Source excerpt start
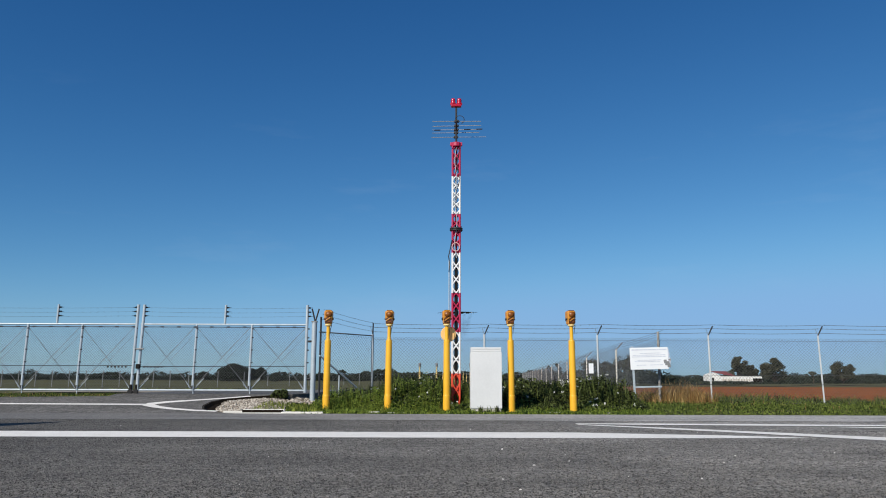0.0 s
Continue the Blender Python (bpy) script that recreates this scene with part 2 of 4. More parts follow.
PEACH = rough_mat("faded_disc_paint", (0.8, 0.47, 0.16), (0.86, 0.54, 0.22), rough=0.6, scale=5, fine=40, stains=0.7)
CABINET = rough_mat("cabinet_paint", (0.58, 0.59, 0.59), (0.67, 0.68, 0.68), rough=0.5, scale=1.5, fine=25, stains=0.7)
GALV = rough_mat("galvanised_steel", (0.33, 0.385, 0.43), (0.5, 0.565, 0.61), rough=0.5, metal=0.22, scale=4, fine=40, stains=0.5)
GALV_DULL = rough_mat("weathered_zinc", (0.16, 0.165, 0.17), (0.3, 0.31, 0.315), rough=0.65, metal=0.2, scale=5, fine=40, stains=0.5)
WIRE = rough_mat("zinc_wire", (0.075, 0.078, 0.08), (0.15, 0.155, 0.16), rough=0.7, metal=0.1, scale=8, fine=60)
BLACK = rough_mat("matt_black", (0.003, 0.003, 0.003), (0.008, 0.008, 0.008), rough=0.7, scale=4, fine=30, spec=0.2)
DARK_METAL = rough_mat("dark_metal", (0.012, 0.012, 0.014), (0.04, 0.04, 0.045), rough=0.6, metal=0.2, scale=6, fine=40)
MAST_RED = rough_mat("mast_red", (0.36, 0.012, 0.055), (0.49, 0.022, 0.085), rough=0.45, scale=3, fine=40, stains=0.6)
PALE_RED = rough_mat("faded_cable_red", (0.62, 0.33, 0.32), (0.75, 0.46, 0.44), rough=0.6, scale=5, fine=40)
MAST_LOW = rough_mat("sun_faded_red", (0.62, 0.05, 0.02), (0.76, 0.1, 0.05), rough=0.5, scale=3, fine=40, stains=0.6)
MAST_WHITE = rough_mat("mast_white", (0.7, 0.7, 0.7), (0.82, 0.82, 0.82), rough=0.45, scale=3, fine=40, stains=0.6)
RED_LAMP = rough_mat("red_lamp_glass", (0.34, 0.006, 0.024), (0.52, 0.014, 0.045), rough=0.25, scale=8, fine=30)
ROD = rough_mat("aerial_rod", (0.24, 0.25, 0.26), (0.42, 0.43, 0.44), rough=0.55, metal=0.2, scale=4, fine=20)
SIGN_WHITE = rough_mat("sign_white", (0.76, 0.78, 0.8), (0.84, 0.86, 0.88), rough=0.45, scale=3, fine=30, stains=0.7)
SIGN_INK = rough_mat("faded_ink", (0.46, 0.5, 0.6), (0.64, 0.67, 0.74), rough=0.6, scale=20, fine=60)
GRASS = leaf_mat("grass_blades", (0.05, 0.085, 0.014), (0.29, 0.33, 0.06))
HERB = leaf_mat("herb_leaves", (0.03, 0.072, 0.011), (0.31, 0.4, 0.066), 0.42)
# near-black leaves put the thicket's shaded gaps into the leaf colour
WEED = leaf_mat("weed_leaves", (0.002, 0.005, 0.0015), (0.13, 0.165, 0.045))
VERGE = leaf_mat("verge_leaves", (0.011, 0.026, 0.005), (0.215, 0.275, 0.052))
STRAW = leaf_mat("dry_straw", (0.27, 0.15, 0.05), (0.55, 0.38, 0.16))
SAND = rough_mat("pale_dirt", (0.2, 0.18, 0.15), (0.36, 0.33, 0.28), rough=0.95, spec=0.08, scale=0.4, fine=6, bump=0.6, bump_scale=9, stains=0.5)
POST_ZINC = rough_mat("post_zinc", (0.32, 0.345, 0.36), (0.5, 0.53, 0.55), rough=0.55, metal=0.15, scale=3, fine=40, stains=0.6)
PETAL = leaf_mat("white_petals", (0.6, 0.6, 0.55), (0.85, 0.85, 0.8))
OLIVE = leaf_mat("tree_leaves", (0.006, 0.008, 0.005), (0.13, 0.132, 0.08), 0.2)
HEDGE = leaf_mat("distant_leaves", (0.014, 0.02, 0.014), (0.042, 0.054, 0.034), 0.15)
CHIP = rough_mat("road_chippings", (0.03, 0.029, 0.027), (0.17, 0.162, 0.152), rough=0.9, spec=0.2, scale=0.45, fine=30, stains=0.5, by_piece=0.9)
PEBBLE = rough_mat("white_pebble", (0.55, 0.53, 0.5), (0.82, 0.8, 0.76), rough=0.8, scale=3, fine=20)
BARK = rough_mat("bark", (0.05, 0.035, 0.025), (0.13, 0.1, 0.075), rough=0.95, scale=3, fine=20, bump=0.8, bump_scale=12)
PLASTER = rough_mat("white_plaster", (0.7, 0.69, 0.65), (0.82, 0.81, 0.78), rough=0.85, scale=0.4, fine=5, stains=0.6)
FADED = rough_mat("faded_wall_mark", (0.42, 0.36, 0.3), (0.6, 0.54, 0.47), rough=0.85, scale=0.6, fine=8)
ROOF = rough_mat("red_roof_tiles", (0.17, 0.04, 0.04), (0.27, 0.065, 0.06), rough=0.8, scale=0.8, fine=8)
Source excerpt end
- _Exercise_:
Every line above should be returned exactly; the pictures stay out.

- _Written response_:
0.0 s
Continue the Blender Python (bpy) script that recreates this scene with part 2 of 4. More parts follow.
PEACH = rough_mat("faded_disc_paint", (0.8, 0.47, 0.16), (0.86, 0.54, 0.22), rough=0.6, scale=5, fine=40, stains=0.7)
CABINET = rough_mat("cabinet_paint", (0.58, 0.59, 0.59), (0.67, 0.68, 0.68), rough=0.5, scale=1.5, fine=25, stains=0.7)
GALV = rough_mat("galvanised_steel", (0.33, 0.385, 0.43), (0.5, 0.565, 0.61), rough=0.5, metal=0.22, scale=4, fine=40, stains=0.5)
GALV_DULL = rough_mat("weathered_zinc", (0.16, 0.165, 0.17), (0.3, 0.31, 0.315), rough=0.65, metal=0.2, scale=5, fine=40, stains=0.5)
WIRE = rough_mat("zinc_wire", (0.075, 0.078, 0.08), (0.15, 0.155, 0.16), rough=0.7, metal=0.1, scale=8, fine=60)
BLACK = rough_mat("matt_black", (0.003, 0.003, 0.003), (0.008, 0.008, 0.008), rough=0.7, scale=4, fine=30, spec=0.2)
DARK_METAL = rough_mat("dark_metal", (0.012, 0.012, 0.014), (0.04, 0.04, 0.045), rough=0.6, metal=0.2, scale=6, fine=40)
MAST_RED = rough_mat("mast_red", (0.36, 0.012, 0.055), (0.49, 0.022, 0.085), rough=0.45, scale=3, fine=40, stains=0.6)
PALE_RED = rough_mat("faded_cable_red", (0.62, 0.33, 0.32), (0.75, 0.46, 0.44), rough=0.6, scale=5, fine=40)
MAST_LOW = rough_mat("sun_faded_red", (0.62, 0.05, 0.02), (0.76, 0.1, 0.05), rough=0.5, scale=3, fine=40, stains=0.6)
MAST_WHITE = rough_mat("mast_white", (0.7, 0.7, 0.7), (0.82, 0.82, 0.82), rough=0.45, scale=3, fine=40, stains=0.6)
RED_LAMP = rough_mat("red_lamp_glass", (0.34, 0.006, 0.024), (0.52, 0.014, 0.045), rough=0.25, scale=8, fine=30)
ROD = rough_mat("aerial_rod", (0.24, 0.25, 0.26), (0.42, 0.43, 0.44), rough=0.55, metal=0.2, scale=4, fine=20)
SIGN_WHITE = rough_mat("sign_white", (0.76, 0.78, 0.8), (0.84, 0.86, 0.88), rough=0.45, scale=3, fine=30, stains=0.7)
SIGN_INK = rough_mat("faded_ink", (0.46, 0.5, 0.6), (0.64, 0.67, 0.74), rough=0.6, scale=20, fine=60)
GRASS = leaf_mat("grass_blades", (0.05, 0.085, 0.014), (0.29, 0.33, 0.06))
HERB = leaf_mat("herb_leaves", (0.03, 0.072, 0.011), (0.31, 0.4, 0.066), 0.42)
# near-black leaves put the thicket's shaded gaps into the leaf colour
WEED = leaf_mat("weed_leaves", (0.002, 0.005, 0.0015), (0.13, 0.165, 0.045))
VERGE = leaf_mat("verge_leaves", (0.011, 0.026, 0.005), (0.215, 0.275, 0.052))
STRAW = leaf_mat("dry_straw", (0.27, 0.15, 0.05), (0.55, 0.38, 0.16))
SAND = rough_mat("pale_dirt", (0.2, 0.18, 0.15), (0.36, 0.33, 0.28), rough=0.95, spec=0.08, scale=0.4, fine=6, bump=0.6, bump_scale=9, stains=0.5)
POST_ZINC = rough_mat("post_zinc", (0.32, 0.345, 0.36), (0.5, 0.53, 0.55), rough=0.55, metal=0.15, scale=3, fine=40, stains=0.6)
PETAL = leaf_mat("white_petals", (0.6, 0.6, 0.55), (0.85, 0.85, 0.8))
OLIVE = leaf_mat("tree_leaves", (0.006, 0.008, 0.005), (0.13, 0.132, 0.08), 0.2)
HEDGE = leaf_mat("distant_leaves", (0.014, 0.02, 0.014), (0.042, 0.054, 0.034), 0.15)
CHIP = rough_mat("road_chippings", (0.03, 0.029, 0.027), (0.17, 0.162, 0.152), rough=0.9, spec=0.2, scale=0.45, fine=30, stains=0.5, by_piece=0.9)
PEBBLE = rough_mat("white_pebble", (0.55, 0.53, 0.5), (0.82, 0.8, 0.76), rough=0.8, scale=3, fine=20)
BARK = rough_mat("bark", (0.05, 0.035, 0.025), (0.13, 0.1, 0.075), rough=0.95, scale=3, fine=20, bump=0.8, bump_scale=12)
PLASTER = rough_mat("white_plaster", (0.7, 0.69, 0.65), (0.82, 0.81, 0.78), rough=0.85, scale=0.4, fine=5, stains=0.6)
FADED = rough_mat("faded_wall_mark", (0.42, 0.36, 0.3), (0.6, 0.54, 0.47), rough=0.85, scale=0.6, fine=8)
ROOF = rough_mat("red_roof_tiles", (0.17, 0.04, 0.04), (0.27, 0.065, 0.06), rough=0.8, scale=0.8, fine=8)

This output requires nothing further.